Children of God
Citadel Theatre, Shoctor Stage
Edmonton, Alberta, Canada
March 3 to 24, 2018
Tickets
Review by GRAHAM HICKS, Hicksbiz.com
There’s all kinds of good news about the Citadel Theatre’s latest offering, Children of God.
It’s a very good piece of theatre.
Causes do not overwhelm characters.
The plot carries itself admirably, never devolving into polemics.
The acting, singing and music is of the highest standard.
It does what “issues” theatre is supposed to do – presents its cause without losing its audience through too-much pounding upon our heads.
All of which is an immense relief.
The issue of Canada’s residential schools, where indigenous children were collected and sent for both education and assimilation from 1831 to 1996, has rightly been front and centre in Canada since the final report of the Truth and Reconciliation Commission in 2015.

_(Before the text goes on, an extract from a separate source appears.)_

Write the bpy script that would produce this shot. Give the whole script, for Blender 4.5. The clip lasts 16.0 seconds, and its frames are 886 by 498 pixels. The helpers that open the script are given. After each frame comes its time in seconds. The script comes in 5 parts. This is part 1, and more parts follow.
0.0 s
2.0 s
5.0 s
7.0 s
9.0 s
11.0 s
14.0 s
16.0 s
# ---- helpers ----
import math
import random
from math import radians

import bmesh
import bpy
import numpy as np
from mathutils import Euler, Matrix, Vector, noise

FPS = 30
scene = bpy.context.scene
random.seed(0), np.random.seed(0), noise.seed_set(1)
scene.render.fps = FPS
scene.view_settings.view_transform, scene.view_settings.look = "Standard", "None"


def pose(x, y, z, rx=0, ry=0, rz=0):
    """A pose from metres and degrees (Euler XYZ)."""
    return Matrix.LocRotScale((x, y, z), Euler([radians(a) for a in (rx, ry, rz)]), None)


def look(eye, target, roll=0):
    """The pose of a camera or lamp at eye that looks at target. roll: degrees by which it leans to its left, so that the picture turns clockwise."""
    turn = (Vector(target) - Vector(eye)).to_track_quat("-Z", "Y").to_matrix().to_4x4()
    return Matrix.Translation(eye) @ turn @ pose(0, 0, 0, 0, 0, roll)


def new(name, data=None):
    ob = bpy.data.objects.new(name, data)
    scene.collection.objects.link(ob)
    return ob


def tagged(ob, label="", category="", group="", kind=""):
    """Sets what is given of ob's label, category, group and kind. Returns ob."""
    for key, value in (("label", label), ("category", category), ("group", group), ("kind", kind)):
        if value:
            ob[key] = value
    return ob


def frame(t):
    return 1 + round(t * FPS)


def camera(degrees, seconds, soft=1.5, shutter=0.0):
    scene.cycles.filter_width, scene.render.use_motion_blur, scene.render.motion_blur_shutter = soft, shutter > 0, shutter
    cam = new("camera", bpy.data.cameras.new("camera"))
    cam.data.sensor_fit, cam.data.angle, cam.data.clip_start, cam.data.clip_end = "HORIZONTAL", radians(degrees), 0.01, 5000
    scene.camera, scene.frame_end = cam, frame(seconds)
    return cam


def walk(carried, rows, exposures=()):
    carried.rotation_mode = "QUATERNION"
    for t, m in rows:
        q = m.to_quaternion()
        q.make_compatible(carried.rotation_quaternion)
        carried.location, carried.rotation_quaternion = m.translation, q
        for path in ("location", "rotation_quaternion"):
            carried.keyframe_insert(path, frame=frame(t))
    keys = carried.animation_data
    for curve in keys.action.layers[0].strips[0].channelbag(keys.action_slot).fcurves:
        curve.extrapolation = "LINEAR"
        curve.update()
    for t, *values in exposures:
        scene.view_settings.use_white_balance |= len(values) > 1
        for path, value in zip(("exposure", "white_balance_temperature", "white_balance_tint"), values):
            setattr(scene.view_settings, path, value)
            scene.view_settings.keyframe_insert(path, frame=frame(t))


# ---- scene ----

Corey Payette’s musical play – centred on six indigenous children who’d known no other life but the harshness of a residential school run by an abusive, cynical priest and a well-meaning but misguided nun – is one of the first pieces of performance art to tackle the subject.
My fear, going into any “issue” show, is of an overwhelming concentration on the cause.
When causes masquerade as characters, plays become nothing more than a vehicle for some message, be it political, religious, what have you. In such shows, characters tend to be one-dimensional and boring, plots are clumsy, and playwrights start with the premise that the audience must be educated in the moral righteousness of the cause.
Payette’s show – and it truly is his show as the writer, composer, lyricist and director – is about the children first, these six children, and how they cope with the miserable situation in which they’ve been placed, from which there is no escape.
At the same time, there’s a universality of miserable circumstance as a deeper theme – how the wretched, morally-depraved priest and the well-meaning nun are also trapped in circumstance, how circumstances of the past can haunt individual behaviour for decades upon decades later.
The plot itself is strong – a tough but compelling story of the children, how they cope, what they do to escape, even temporarily, this alien world into which they have been thrown with no respect for their own individuality or for the culture into which they were born.
Payette successfully interweaves past and present, uses allegory, metaphor and symbolism carefully and with respect. The live instrumental music – viola, cello, guitar, and keyboards – is a tremendous asset to the timbre and emotional texture of Children of God, as much an eloquent voice as music itself.
The casting is superb – it is tough enough to find musical actors capable of tackling the light-hearted Mamma Mia (playing the next stage over in the Citadel complex), let alone find actor/singers linked to indigenous people’s culture with the appropriate look, cultural understanding, acting chops and the vocal talent to deliver Payette’s demanding score in a fully professional way.
This outfit could handle everything Payette the composer, playwright and director threw at them. Special kudos to Dillan Chiblow and Cheyenne Scott as Tommy and his sister Julia, around whom the plot revolves, and Sandy Scofield as their mother Rita who plays a small but crucial emotional role.
Children of God can be tough sledding.
But with the powerful, realistic script so well brought to life, the audience at every performance of Children of God leaves with a much deeper understanding, a visceral understanding thanks to the power of art, of what took place at the residential schools … and why all the healing and sensitivities and continual reminders of “being on Treaty Six land” are necessary in the ongoing reconciliation between Canada and its indigenous peoples.
Children of God makes Payette, as writer, composer, researcher, lyricist and director, a force to be reckoned with in Canadian performance art, especially bringing First Nations’ stories and culture to the mainstream.
I suspect Children of God is just the beginning for Payette, with possible masterpieces to follow.
Payette’s new musical – co-written with Children of God associate director Julie McIsaac – opens in Vancouver in May. Les Filles Du Roi – of individuals within the 17th century Mohawk/Quebec French colonialist relationship, tantalizes the imagination as to what this team can do to illustrate such an important chapter in Canadian history.